Archaeological site in Aleppo, Syria

Dibsi Faraj is an archaeological site on the right bank of the Euphrates in Aleppo Governorate (Syria). The site was excavated as part of a larger international effort coordinated by UNESCO to excavate as many archaeological sites as possible in the area that would be flooded by the reservoir created by the Tabqa Dam, which was being built at that time. An initial, small archaeological sounding was done at Dibsi Faraj by the Syrian Department of Antiquities in 1971. Following this investigation, the site was excavated between 1972 and 1974 as part of a joint operation of the Dumbarton Oaks Center for Byzantine Studies and the Kelsey Museum of Archaeology at the University of Michigan under the direction of Richard P. Harper. Since then, the site has disappeared under the rising waters of Lake Assad, the reservoir created by the Tabqa Dam.

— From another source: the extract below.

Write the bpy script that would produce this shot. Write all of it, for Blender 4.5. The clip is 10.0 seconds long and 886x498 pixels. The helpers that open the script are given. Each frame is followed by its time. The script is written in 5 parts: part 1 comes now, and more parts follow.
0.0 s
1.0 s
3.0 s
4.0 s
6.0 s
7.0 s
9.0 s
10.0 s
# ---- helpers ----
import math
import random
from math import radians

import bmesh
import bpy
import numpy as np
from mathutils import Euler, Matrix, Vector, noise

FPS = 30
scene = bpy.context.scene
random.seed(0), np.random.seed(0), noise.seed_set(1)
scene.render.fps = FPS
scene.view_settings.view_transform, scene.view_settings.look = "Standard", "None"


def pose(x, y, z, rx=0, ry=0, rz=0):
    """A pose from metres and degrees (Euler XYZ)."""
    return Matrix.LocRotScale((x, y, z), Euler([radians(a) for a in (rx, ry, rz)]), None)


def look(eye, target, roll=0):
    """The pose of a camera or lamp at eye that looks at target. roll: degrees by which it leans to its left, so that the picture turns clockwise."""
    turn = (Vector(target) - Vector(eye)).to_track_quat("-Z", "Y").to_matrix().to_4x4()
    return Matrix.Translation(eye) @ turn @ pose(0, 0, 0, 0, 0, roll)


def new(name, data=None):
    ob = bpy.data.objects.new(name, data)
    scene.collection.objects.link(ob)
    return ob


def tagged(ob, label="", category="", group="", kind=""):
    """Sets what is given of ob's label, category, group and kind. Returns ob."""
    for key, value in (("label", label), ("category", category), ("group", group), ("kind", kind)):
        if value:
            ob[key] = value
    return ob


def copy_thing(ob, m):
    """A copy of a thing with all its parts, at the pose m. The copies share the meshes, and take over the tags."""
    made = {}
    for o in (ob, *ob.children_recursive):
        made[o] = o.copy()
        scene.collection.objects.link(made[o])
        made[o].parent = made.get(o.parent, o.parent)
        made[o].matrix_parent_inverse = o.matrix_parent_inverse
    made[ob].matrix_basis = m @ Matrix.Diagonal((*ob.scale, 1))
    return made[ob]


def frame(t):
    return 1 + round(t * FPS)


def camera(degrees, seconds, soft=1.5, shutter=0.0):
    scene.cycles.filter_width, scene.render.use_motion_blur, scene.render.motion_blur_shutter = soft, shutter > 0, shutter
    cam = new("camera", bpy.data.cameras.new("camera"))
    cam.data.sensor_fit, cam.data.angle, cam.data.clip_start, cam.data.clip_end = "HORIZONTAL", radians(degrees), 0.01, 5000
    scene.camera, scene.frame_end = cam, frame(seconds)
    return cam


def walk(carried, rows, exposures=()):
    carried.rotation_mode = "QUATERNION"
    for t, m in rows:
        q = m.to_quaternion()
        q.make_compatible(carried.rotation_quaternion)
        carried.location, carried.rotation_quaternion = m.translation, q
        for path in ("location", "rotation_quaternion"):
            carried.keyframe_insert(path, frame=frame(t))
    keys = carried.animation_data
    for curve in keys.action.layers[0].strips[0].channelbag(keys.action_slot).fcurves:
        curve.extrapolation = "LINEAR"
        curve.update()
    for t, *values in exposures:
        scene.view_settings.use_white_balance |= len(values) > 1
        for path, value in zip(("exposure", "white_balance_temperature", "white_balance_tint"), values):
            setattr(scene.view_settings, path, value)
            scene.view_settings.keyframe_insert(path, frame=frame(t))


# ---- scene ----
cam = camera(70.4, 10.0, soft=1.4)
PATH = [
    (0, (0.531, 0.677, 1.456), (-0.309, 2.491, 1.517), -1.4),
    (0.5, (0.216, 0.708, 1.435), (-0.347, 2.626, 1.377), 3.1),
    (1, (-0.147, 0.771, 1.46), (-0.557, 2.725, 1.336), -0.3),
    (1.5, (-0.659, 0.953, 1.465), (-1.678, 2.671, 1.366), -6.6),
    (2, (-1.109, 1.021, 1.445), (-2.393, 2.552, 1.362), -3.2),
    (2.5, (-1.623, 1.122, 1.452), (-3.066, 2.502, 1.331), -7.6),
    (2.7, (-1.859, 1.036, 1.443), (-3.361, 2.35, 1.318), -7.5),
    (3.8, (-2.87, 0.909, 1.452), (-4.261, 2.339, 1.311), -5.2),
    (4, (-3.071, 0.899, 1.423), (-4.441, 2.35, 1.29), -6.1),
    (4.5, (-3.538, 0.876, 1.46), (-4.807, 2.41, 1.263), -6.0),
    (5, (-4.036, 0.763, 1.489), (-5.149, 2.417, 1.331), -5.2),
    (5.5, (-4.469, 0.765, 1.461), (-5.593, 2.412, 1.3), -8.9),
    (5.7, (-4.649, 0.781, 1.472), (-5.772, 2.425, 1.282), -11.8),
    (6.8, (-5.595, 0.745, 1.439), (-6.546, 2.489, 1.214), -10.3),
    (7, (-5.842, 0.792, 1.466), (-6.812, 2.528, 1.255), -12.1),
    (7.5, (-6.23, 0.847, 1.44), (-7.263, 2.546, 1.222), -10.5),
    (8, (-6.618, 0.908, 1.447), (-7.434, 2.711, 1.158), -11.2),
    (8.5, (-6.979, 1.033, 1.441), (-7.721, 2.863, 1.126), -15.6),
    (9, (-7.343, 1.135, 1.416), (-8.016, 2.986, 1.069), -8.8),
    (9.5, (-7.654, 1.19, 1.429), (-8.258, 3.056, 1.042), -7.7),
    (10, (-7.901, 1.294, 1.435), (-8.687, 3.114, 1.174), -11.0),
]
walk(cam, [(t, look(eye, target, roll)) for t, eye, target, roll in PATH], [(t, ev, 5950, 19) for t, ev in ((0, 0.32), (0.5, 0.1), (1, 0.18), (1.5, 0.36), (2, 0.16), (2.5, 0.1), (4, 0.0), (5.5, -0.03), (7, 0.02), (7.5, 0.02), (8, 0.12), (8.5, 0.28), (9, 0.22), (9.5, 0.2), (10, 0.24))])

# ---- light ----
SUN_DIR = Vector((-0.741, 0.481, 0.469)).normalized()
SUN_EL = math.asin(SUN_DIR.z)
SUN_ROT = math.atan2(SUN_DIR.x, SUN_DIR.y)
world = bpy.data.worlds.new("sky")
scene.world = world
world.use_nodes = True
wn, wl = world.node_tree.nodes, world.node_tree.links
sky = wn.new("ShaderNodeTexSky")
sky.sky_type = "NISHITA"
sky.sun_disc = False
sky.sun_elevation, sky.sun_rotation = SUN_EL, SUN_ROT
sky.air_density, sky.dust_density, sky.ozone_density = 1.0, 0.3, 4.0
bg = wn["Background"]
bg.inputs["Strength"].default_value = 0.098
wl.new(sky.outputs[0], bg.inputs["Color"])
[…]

The excavations revealed that the site was occupied between the first and tenth century CE. During this period, the site developed from a Roman village during the first century to a third-century heavily fortified urban settlement that was extensively modified during the early Byzantine period. The excavations revealed that the site was largely abandoned during the Early Islamic period, probably after an earthquake in 859 CE caused much destruction.

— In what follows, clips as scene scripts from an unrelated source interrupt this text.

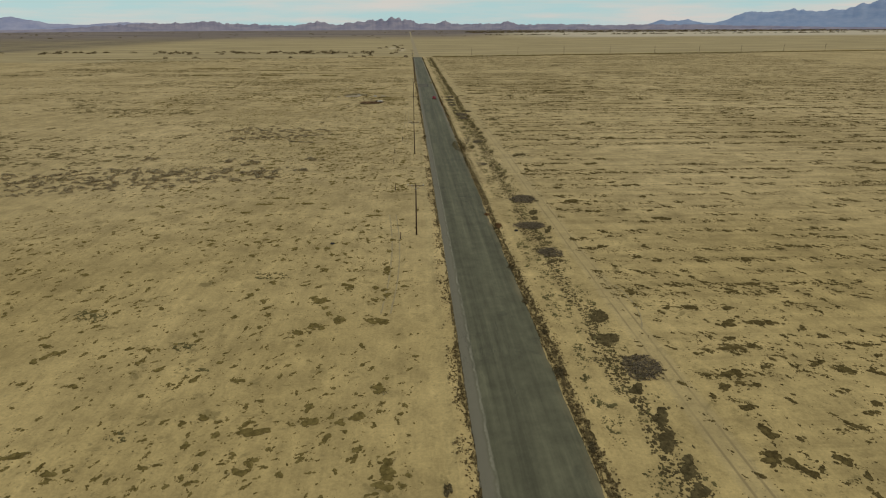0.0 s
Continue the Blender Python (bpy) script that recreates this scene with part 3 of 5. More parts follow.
WEST_MATS_G = [(-3, 153.2, 0.5, 0.4, 146), (-9.9, 153.3, 0.9, 0.5, 173), (-40, 154.1, 1.7, 0.8, 6), (-34.3, 154.5, 0.9, 0.5, 135), (-26.2, 158.2, 1.1, 0.7, 152),
    (-38.7, 158.3, 2.4, 0.7, 175), (-31.1, 158.9, 2.7, 0.8, 175), (-25.5, 160.6, 1.6, 0.8, 45), (-40.9, 161.7, 1, 0.5, 138), (-3.2, 163.7, 0.9, 0.6, 174),
    (-26.8, 166.1, 2.5, 0.5, 102), (-41.9, 166.5, 1.9, 0.7, 15), (-29, 166.9, 1.2, 0.7, 112), (-34.5, 167, 0.9, 0.5, 130), (-24.5, 169.1, 1.4, 0.6, 74),
    (-20.1, 171.7, 1.2, 0.6, 169), (-3.4, 171.8, 0.6, 0.3, 106), (-18.4, 173.4, 1.2, 0.7, 164), (-5.5, 173.5, 1, 0.2, 179)]
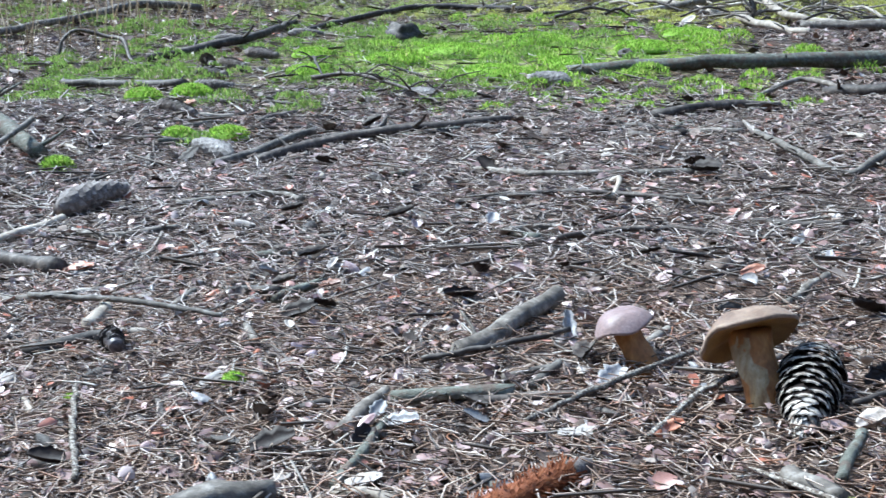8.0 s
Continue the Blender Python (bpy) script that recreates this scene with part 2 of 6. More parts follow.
M["grass_gold"] = surface("golden_grass", [(0.3, (0.4, 0.22, 0.05)), (0.7, (0.6, 0.4, 0.12))], 20, 0.6, 0.0, spec=0.3,
                          island_stops=[(0, (0.28, 0.13, 0.03)), (0.5, (0.52, 0.31, 0.08)), (1, (0.68, 0.5, 0.2))])
M["spruce"] = surface("spruce_foliage", [(0.3, (0.03, 0.07, 0.045)), (0.7, (0.06, 0.13, 0.085))], 3, 0.75, 0.0, spec=0.2, per_object=0.4, leafy=0.5,
                      island_stops=[(0, (0.078, 0.125, 0.08)), (0.5, (0.165, 0.24, 0.15)), (0.9, (0.265, 0.34, 0.205)), (1, (0.44, 0.46, 0.25))])
# lighter, yellower copy of the spruce foliage: sunlight on the boughs put into colour
M["spruce_sunlit"] = surface("sunlit_spruce_foliage", [(0.3, (0.1, 0.17, 0.06)), (0.7, (0.2, 0.3, 0.1))], 3, 0.75, 0.0, spec=0.2, per_object=0.2, leafy=0.5,
                            island_stops=[(0, (0.13, 0.19, 0.1)), (0.5, (0.26, 0.35, 0.165)), (0.9, (0.4, 0.48, 0.21)), (1, (0.56, 0.58, 0.28))])
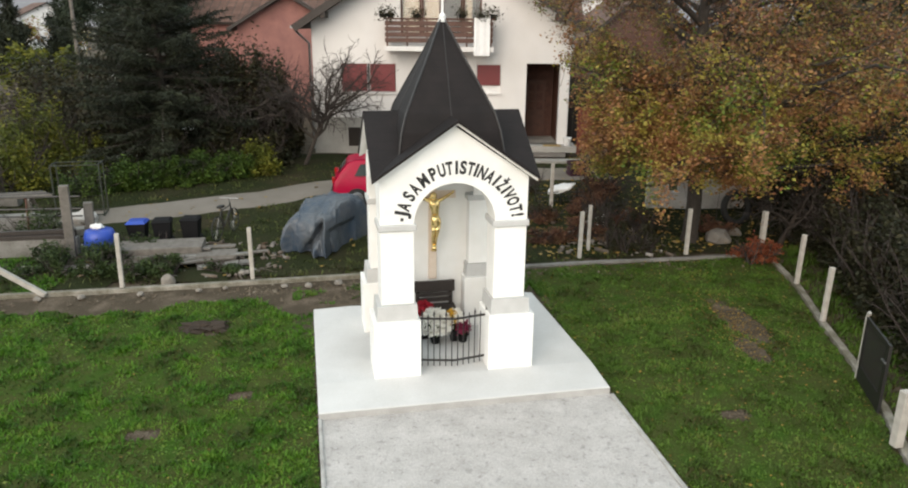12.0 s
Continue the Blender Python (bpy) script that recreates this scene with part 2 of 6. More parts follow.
def gravel_material():
    m = material("crushed_limestone", (0.495, 0.47, 0.455), 0.95, tint=(0.37, 0.35, 0.335), scale=2.6, fine=24, bump=0, amount=0.5)
    nt = m.node_tree
    bsdf = nt.nodes["Principled BSDF"]
    co = nt.nodes.new("ShaderNodeTexCoord")
    vor = nt.nodes.new("ShaderNodeTexVoronoi")
    vor.inputs["Scale"].default_value = 90
    nt.links.new(co.outputs["Object"], vor.inputs["Vector"])
    hsv = nt.nodes.new("ShaderNodeHueSaturation")
    sep = nt.nodes.new("ShaderNodeSeparateColor")
    nt.links.new(vor.outputs["Color"], sep.inputs[0])
    val = nt.nodes.new("ShaderNodeMapRange")
    val.inputs["To Min"].default_value = 0.84
    val.inputs["To Max"].default_value = 1.1
    nt.links.new(sep.outputs[0], val.inputs["Value"])
    nt.links.new(val.outputs[0], hsv.inputs["Value"])
    nt.links.new(bsdf.inputs["Base Color"].links[0].from_socket, hsv.inputs["Color"])
    nt.links.new(hsv.outputs[0], bsdf.inputs["Base Color"])
    b = nt.nodes.new("ShaderNodeBump")
    b.inputs["Strength"].default_value = 0.5
    b.inputs["Distance"].default_value = 0.008
    b.invert = True
    nt.links.new(vor.outputs["Distance"], b.inputs["Height"])
    # trodden dents and scuffs, their shade darkened into the colour
    dent = nt.nodes.new("ShaderNodeTexNoise")
    dent.inputs["Scale"].default_value = 11
    dent.inputs["Detail"].default_value = 3
    nt.links.new(co.outputs["Object"], dent.inputs["Vector"])
    cut = nt.nodes.new("ShaderNodeMapRange")
    cut.inputs["From Min"].default_value = 0.30
    cut.inputs["From Max"].default_value = 0.43
    cut.inputs["To Min"].default_value = 0.76
    nt.links.new(dent.outputs["Fac"], cut.inputs["Value"])
    dent_shade = nt.nodes.new("ShaderNodeHueSaturation")
    nt.links.new(hsv.outputs[0], dent_shade.inputs["Color"])
    nt.links.new(cut.outputs[0], dent_shade.inputs["Value"])
    nt.links.new(dent_shade.outputs[0], bsdf.inputs["Base Color"])
    b2 = nt.nodes.new("ShaderNodeBump")
    b2.inputs["Strength"].default_value = 0.7
    b2.inputs["Distance"].default_value = 0.03
    nt.links.new(cut.outputs[0], b2.inputs["Height"])
    nt.links.new(b.outputs[0], b2.inputs["Normal"])
    nt.links.new(b2.outputs[0], bsdf.inputs["Normal"])
    return m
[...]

Dibsi Faraj was strategically located on a hilltop overlooking agricultural fields and grazing grounds. The site consisted of an upper town of 5 ha where the oldest traces of settlement were found, and a lower town of 20 ha. In the upper town, houses were limited to the eastern part of the site. In the western part, several public buildings were excavated, including a public bath, a Christian basilica and a principia or military headquarters. The upper town was surrounded by a stone wall with towers and four gates. These walls were constructed during the reign of Emperor Diocletian at the end of the third century and refurbished during the fifth century. Excavations beyond the walls uncovered a house in the lower town, an earth wall surrounding it and a second basilica.

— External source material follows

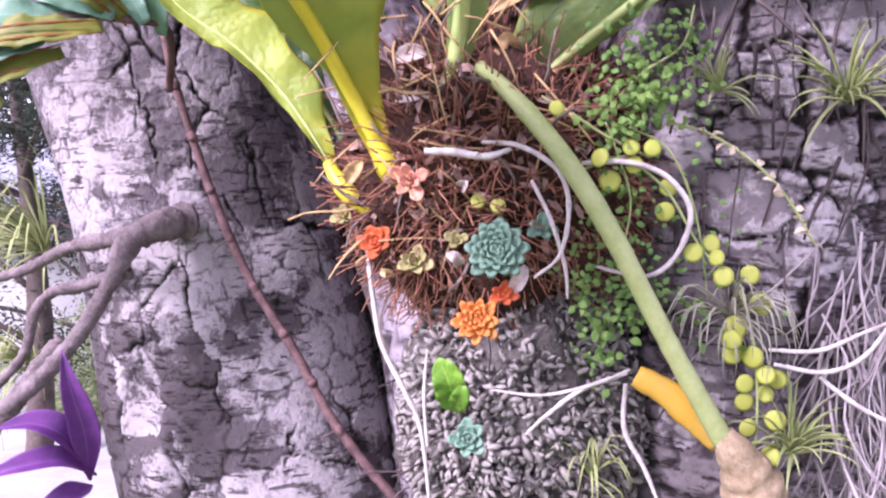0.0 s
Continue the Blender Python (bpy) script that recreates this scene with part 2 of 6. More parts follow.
def frames_along(c):
    tan = unit(np.gradient(c, axis=0))
    up = np.array([0.0, 0.0, 1.0]) if abs(tan[0][2]) < 0.85 else np.array([0.0, -1.0, 0.0])
    nor = np.zeros_like(c)
    nor[0] = unit(np.cross(np.cross(tan[0], up), tan[0]))
    for i in range(1, len(c)):
        v = nor[i - 1] - tan[i] * np.dot(nor[i - 1], tan[i])
        nor[i] = unit(v)
    return tan, nor, np.cross(tan, nor)


def tube(pts, radii, n=8, m=None, seed=0, rough=0.0, flat=1.0):
    """A round rod along control points; radii at even steps along it."""
    m = m or max(6, 6 * len(pts))
    c = spline(pts, m)
    r = np.interp(np.linspace(0, 1, m), np.linspace(0, 1, len(radii)), radii)
    if rough:
        rg = np.random.default_rng(seed)
        r = r * (1 + rough * rg.normal(size=m))
    tan, nor, bi = frames_along(c)
    a = np.linspace(0, 2 * np.pi, n, endpoint=False)
    v = c[:, None] + r[:, None, None] * (np.cos(a)[None, :, None] * nor[:, None] + flat * np.sin(a)[None, :, None] * bi[:, None])
    verts = np.vstack([v.reshape(-1, 3), c[:1], c[-1:]])
    faces = []
    for i in range(m - 1):
        for j in range(n):
            k = (j + 1) % n
            faces.append((i * n + j, i * n + k, (i + 1) * n + k, (i + 1) * n + j))
    b0, b1 = m * n, m * n + 1
    for j in range(n):
        k = (j + 1) % n
        faces.append((b0, k, j))
        faces.append((b1, (m - 1) * n + j, (m - 1) * n + k))
    uv = np.vstack([np.stack(np.broadcast_arrays(np.linspace(0, 1, n)[None, :], np.linspace(0, 1, m)[:, None]), -1).reshape(-1, 2), [[0.5, 0]], [[0.5, 1]]])
    return verts, faces, uv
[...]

The ancient names of Dibsi Faraj are not known with certainty. The proposal that places Thapsacus at Dibsi Faraj does not find much support in the scientific community. By combining different sources, most scholars agree that Dibsi Faraj should be identified with Athis during the Early Roman occupation of the site. During the Late Roman and Early Byzantine periods, the site was probably known as Neocaesarea. The name of Dibsi Faraj after the Umayyad takeover, Qasrin, is certain as it is connected to a canal constructed during that time which could still be identified at the time of the excavation.